Yaklaşık iki ay önceydi.
Herkesin başına gelebilecek bir derde derman ararken birkaç haftalığına Çapa mahkumu olmuştuk. Kuzey’in sevgilisi hastane odasında kontrol altında tutulurken, ben de, lokanta ve gazete bayi gibi çevresel turlar atmaktayım fırsat buldukça.Yine o anı yaşıyorum işte, hastane odasından çıkıp, Çapa’nın üst girişi olan Millet Caddesi’ne doğru düşünceli ve aheste bir salıntı içindeyim. Güneşli bir gün ve sabahın Ekim’i fazlasıyla ışıltılı, rahatsız edici bir güneş, yukardan gelenleri görmekte zorlanıyorsunuz.
Ama bu geleni, güneşin tüm muhalefetine rağmen hemen tanıdım. Yürüyüşü de aynıydı, efendiliği ve tevazusu da.. Sırtında alelade bir mont, başı önde..Ağır adımlarla hastane içine doğru ilerliyor. Bakakaldım ardından bir zaman.

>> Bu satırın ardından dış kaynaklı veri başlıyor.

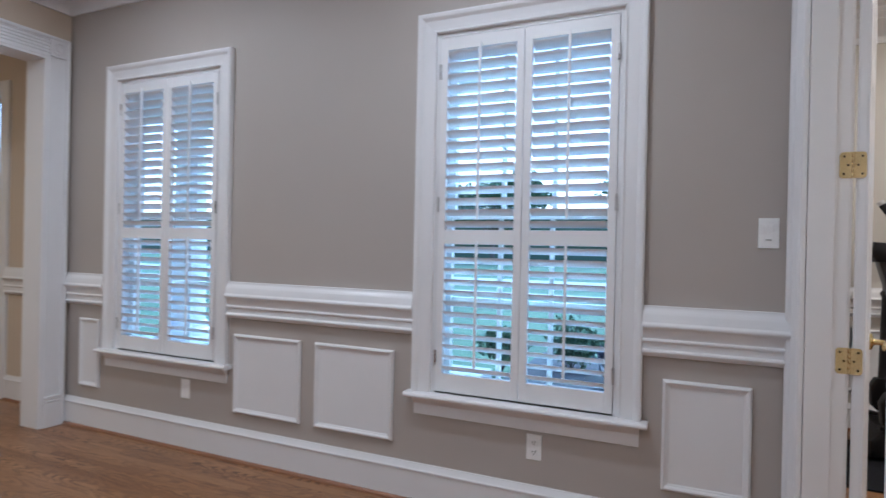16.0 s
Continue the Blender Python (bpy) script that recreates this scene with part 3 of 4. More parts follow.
def shutter(face, u0, u1, hinge_left, tilt, group):
    """One shutter leaf: stiles, rails, louvers, tilt rods and hinges. The leaf's middle depth is at n = -0.008."""
    root = thing("shutter_leaf", "white painted plantation shutter leaf with tilted louvers", "shutter", group=group)
    z0, z1 = WIN_Z0 + 0.010, WIN_Z1 - 0.026
    lo0, lo1, hi0, hi1 = 0.640, 1.262, 1.330, 2.190
    mid = (u0 + u1) / 2
    s0, s1 = mid - LOUVRE_W / 2 - 0.003, mid + LOUVRE_W / 2 + 0.003
    n0, n1 = -0.022, 0.006
    for a, b in ((u0, s0), (s1, u1)):
        part("stile", box((a, n0, z0), (b, n1, z1), 0.002, face.m), LOUVRE, root)
    for a, b in ((z0, lo0), (lo1, hi0), (hi1, z1)):
        part("rail", box((s0, n0, a), (s1, n1, b), 0.0015, face.m), LOUVRE, root)
    for a, b, off in ((lo0, lo1, 0), (hi0, hi1, 1)):
        count = round((b - a) / 0.0535)
        pitch = (b - a) / count
        for i in range(count):
            ob = new("louver", _lm)
            ob.parent = root
            wob = random.uniform(-1.5, 1.5)
            ob.matrix_basis = face.m @ Matrix.Translation((mid, -0.008, a + pitch * (i + 0.5))) @ Matrix.Rotation(radians(tilt + wob), 4, "X")
        reach = 0.0305 * math.cos(radians(tilt)) - 0.004
        lift = 0.0305 * math.sin(radians(tilt))
        t = box((mid - 0.006, reach - 0.008 + 0.004, a + 0.03 + lift), (mid + 0.006, reach - 0.008 + 0.015, b - 0.02 + lift + 0.02), 0.002, face.m)
        part("tilt_rod", t, LOUVRE, root)
    hu = u0 if hinge_left else u1
    for z in (z0 + 0.16, (z0 + z1) / 2 + 0.05, z1 - 0.16):
        part("hinge", box((hu - 0.006, n1 - 0.001, z - 0.036), (hu + 0.006, n1 + 0.007, z + 0.036), 0.002, face.m), CHROME, root, "small metal hinge")
    return root


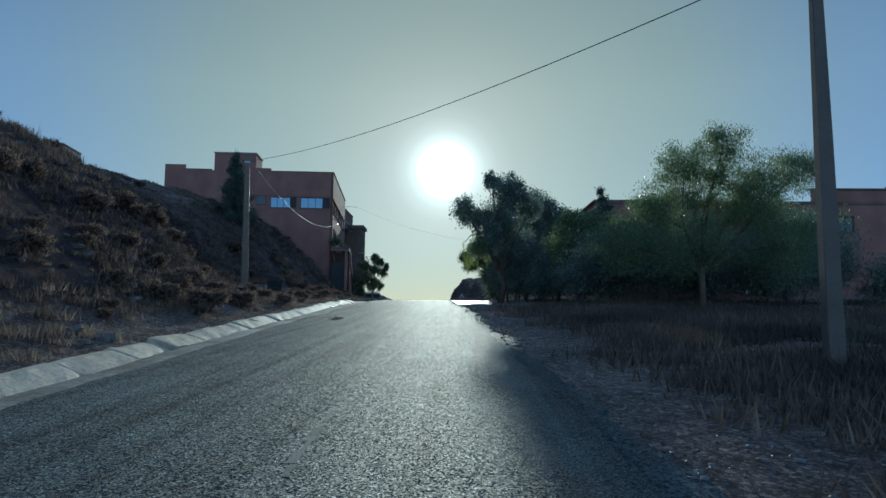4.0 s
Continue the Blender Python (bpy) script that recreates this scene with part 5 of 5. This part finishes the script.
for i, (x, y, h, r) in enumerate(((2.6, 66.6, 4.8, 1.25), (3.4, 69.6, 5.6, 1.5), (2.2, 72.4, 4.6, 1.2), (3.9, 73.2, 6.0, 1.7), (4.6, 64.0, 5.0, 1.6), (6.4, 57.6, 3.2, 1.5), (4.3, 58.4, 2.9, 0.95), (5.0, 60.4, 3.6, 1.1), (6.0, 49.5, 3.6, 1.6), (9.5, 49.5, 4.4, 1.9), (13.2, 47.5, 4.6, 2.1), (16.2, 50.0, 4.4, 2.2), (20.0, 48.5, 2.6, 1.6), (24.0, 52.0, 0.8, 1.0), (13.0, 56.5, 5.0, 2.0), (17.5, 57.0, 4.4, 1.5), (5.2, 68.0, 3.6, 1.5), (27, 55.5, 0.8, 1.0), (31, 56.5, 0.7, 1.0))):
    zz = ground_z(x, y)
    tree("shrub_tree", x, y, [(x, y, zz + h * 0.62, r, h * 0.36), (x + r * 0.5, y + 0.3, zz + h * 0.4, r * 0.8, h * 0.3), (x - r * 0.5, y - 0.2, zz + h * 0.38, r * 0.8, h * 0.3)], M_LEAF,
         "dense dark evergreen shrub in the garden hedge", leaf=0.11, aspect=0.4, droop=0.5, density=480, trunk_r=0.08, seed=20 + i, fork=0.3)


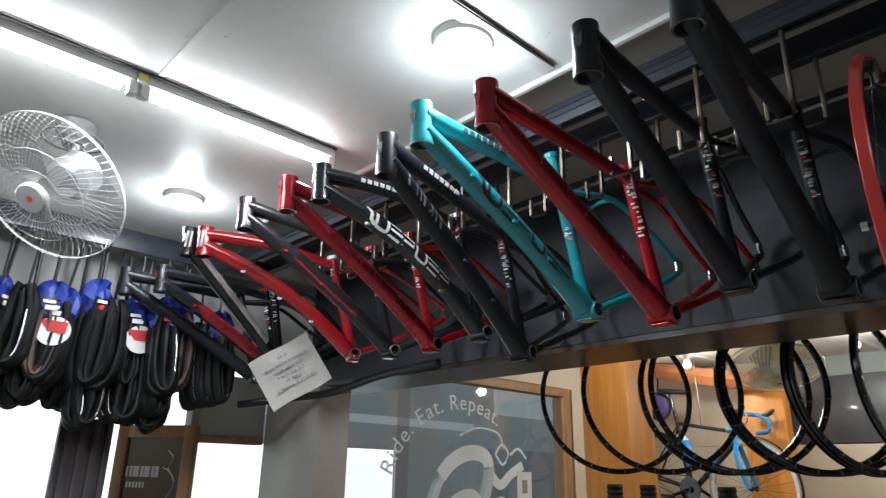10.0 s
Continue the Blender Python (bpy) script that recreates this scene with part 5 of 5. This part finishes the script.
def parts_bin(x, y, z, w, material, label, d=0.2, h=0.135):
    """Open carton with slanted red sides."""
    t = thing("parts_bin", label, "box", pose(x, y, z), "open cartons on the shelf")
    k = 0.004
    part("base", Geo().box(-w / 2, w / 2, -d / 2, d / 2, 0, k), material, t)
    # the carton's inner shade is put into the dark brown of its back
    part("back", Geo().box(-w / 2, w / 2, d / 2 - k, d / 2, k, h), M_MAHOG, t, "back coloured brown for the shade inside")
    part("flap", Geo().add([(q * w / 2, yy, zz) for yy in (-d / 2 + 0.006, -d / 2 + 0.009) for q, zz in ((-0.7, k), (0.96, k), (0.96, h * 0.97))], [(0, 1, 2), (5, 4, 3), (0, 3, 4, 1), (1, 4, 5, 2), (2, 5, 3, 0)]), M_REDBOX, t, "red slanted flap", 0)
    part("front_lip", Geo().box(-w / 2, w / 2, -d / 2, -d / 2 + k, k, h * 0.16), M_WHITEBOX, t, "white front lip")
    for s in (-1, 1):
        x0 = s * (w / 2 - k) if s > 0 else -w / 2
        v = [(x0 + q, yy, zz) for q in (0, k) for yy, zz in ((-d / 2 + k, k), (d / 2 - k, k), (d / 2 - k, h), (-d / 2 + k, h * 0.3))]
        part("side", Geo().add(v, [(0, 1, 2, 3), (7, 6, 5, 4), (0, 4, 5, 1), (1, 5, 6, 2), (2, 6, 7, 3), (3, 7, 4, 0)]), M_REDBOX, t, "red slanted side", 0)
    part("contents", Geo().box(-w / 2 + 0.012, w / 2 - 0.012, -d / 2 + 0.02, d / 2 - 0.012, k, h * 0.28, 0.004), M_RUBBER, t, "dark loose parts")


for k in range(7):
    parts_bin(-1.55 + k * 0.27, 4.68, 1.655, 0.25, M_REDBOX, "open red and white carton of parts on the shelf")
for k in range(4):
    parts_bin(-0.88 + k * 0.27, 4.72, 1.795, 0.25, M_REDBOX, "open red and white carton of parts stacked on another")
for k in range(2):
    t = thing("carton", "pale card carton with a finger hole on the shelf", "box", pose(0.22, 4.66, 1.655 + k * 0.14), "pale cartons on the shelf")
    part("body", Geo().box(-0.18, 0.2, -0.1, 0.1, 0, 0.136, 0.004), M_WHITEBOX, t)
    part("hole", Geo().box(-0.06, 0.0, -0.1015, -0.1005, 0.06, 0.1), M_INNER, t)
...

Araç otopark giriş tuzağına basıyormuşum meğer, kornayla hafif kendime gelip, çekildim, oturdum, ayaklarımın beni taşıyamayacağını düşünmüş olmalıyım..
Sonra kendimi bir anda Efendi’nin Hacı Seyfi’nin omzunda buldum, yaşım 7…Evet, eski adıyla Trabzon Şehir Stadı’ndayım, Trabzonspor sahaya çıkıyor ve işte o da Kaptan’ın ardında, sırım gibi, zargana gibi, ladin ağacı gibi..
Bir ömür başımızı dik tutan efsane takımın mütevazı neferi, o işte.. Biraz çökmüş omuzları, ama yine dimdik! Söylenmekten bıkılmayan bir memleket türküsü o, asla başa kakılmayan bir devrimin Danton’u, Marat’sı..“Acaba neden burada?, Gidip sorabilecek cesaretim yok, “ya kötü bir şey söylerse, dayanır mısın kalbim?”, “söz veremem diyor”, bir kas tutulması yaşadığım, iç boşalması..
Seni herkes unutsa, ben unutmam! Bu baş, bu omuz üstünde durdukça, izleyip ayak izlerini, seni bulur ve belki bir yudum su verebilirim diye gözlerine bakarım..İnan.